Publisher's Synopsis
Alastair Reid is celebrated for his poetry, his peerless prose, his translations, and his life. In addition to some rare new material, Oases draws on the best of his work written over the years, thus giving a full picture of this enigmatic man.
'What drew me always to writing was its portability: it required essentially no more than a notebook and a pencil, and it allowed me to own my own time, to travel light, to come to rest anywhere, a freedom I made full use of. I travelled however, mainly to find places to come to rest in, places to write in, oases.'
Over the last thirty years Alastair Reid has shared his unique perspective in more than twenty books of poetry and prose and in his contributions as staff writer and South American editor for The New Yorker: the politics and poetry of Borges and Neruda; football, in all its guises; burying treasure in Scotland; the life and personality of Robert Graves.
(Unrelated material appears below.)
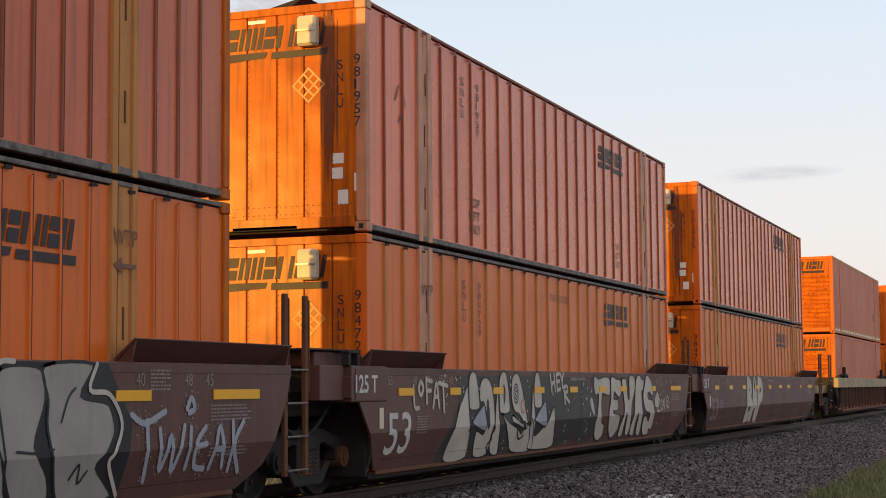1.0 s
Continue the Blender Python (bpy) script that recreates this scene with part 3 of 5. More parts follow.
def posted_container(unit, z, paint_mat, rib_mat, pitch, number, group_label, vent=True, side_marks="", rail=ALLOY, logo_at=11.0, logo_z=2.2):
    """An older plate-and-post domestic container: flat side sheets with narrow vertical posts."""
    c = thing("cargo_container", pose(0, 0, 0), group_label, "container", "containers on the train")
    frame_parts(c, paint_mat, rail, (LIFT_PALE if z > 2 else ORANGE) if unit == "A" else ORANGE_END if unit == "E" else ORANGE, bottom_h=0.095, top_h=0.055, head_mat=ORANGE_END, top_mat=RIB_DARK if z > 2 else None)
    sheet_ob = part("side_panel", boxes((0.12, LONG - 0.12, -HALF + 0.028, -HALF + 0.05, 0.07, TALL - 0.07)), paint_mat, c)
    again("side_panel", sheet_ob, LONG, 0, 0, 180)
    bm = bmesh.new()
    prism(bm, [(-0.030, -HALF + 0.03), (-0.018, -HALF + 0.004), (0.018, -HALF + 0.004), (0.030, -HALF + 0.03)] if pitch > 0.5 else [(-0.022, -HALF + 0.03), (-0.012, -HALF + 0.010), (0.012, -HALF + 0.010), (0.022, -HALF + 0.03)], 0.115, TALL - 0.115, "z")
    rib = part("side_post", bm, rib_mat, c)
    rib.matrix_basis = pose(pitch, 0, 0)
    xs, x = [], LIFT[0] + (0.63 if pitch > 0.5 else 0.59)
    while x < LIFT[1] - 0.3:
        xs.append(x)
        x += pitch
    xs += [k for k in np.arange(0.12 + pitch * 0.8, LIFT[0] - 0.3, pitch)] + [k for k in np.arange(LIFT[1] + 0.28 + pitch * 0.6, LONG - 0.2, pitch)]
    rib.matrix_basis = pose(xs[0], 0, 0)
    for x in xs[1:]:
        again("side_post", rib, x)
    for x in xs[::2]:
        again("side_post", rib, x, 0, 0, 180)
    # Dark strip beside each post: the seam and its painted line of shade.
    seam = part("lap_seam", boxes((0.024, 0.040, -HALF + 0.020, -HALF + 0.029, 0.115, TALL - 0.10)), RUST_WITH_SHADE, c)
    seam.matrix_basis = pose(xs[0], 0, 0)
    for x in xs[1:]:
        again("lap_seam", seam, x)
    bm = bmesh.new()
    k = 0.07 if unit != "E" else 0.042
    prism(bm, [(-k - 0.015, -HALF + 0.03), (-k, -HALF - 0.002), (k, -HALF - 0.002), (k + 0.015, -HALF + 0.03)], 0.02, TALL - 0.02, "z")
    post_paint = LIFT_PALE if unit == "A" else RIB_TAN if unit == "B" else ORANGE_DULL
    lift = part("lift_post", bm, post_paint, c, "pale weathered lifting post")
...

Be the subject ordinary or extraordinary, he will transform it into his own, magnifying the particular, giving an unexpected dimension, turning a preconception on its head.
Oases captures the best, the essence, of this restless man, now in his seventy-first year. It is also a celebration of life, his life:
I am old enough now for a tree
once planted, knee high, to have grown to be
twenty times me,
and to have seen babies marry, and heroes grow deaf -
but that's enough meaning-of-life.
It's living through time we ought to be connoisseurs of.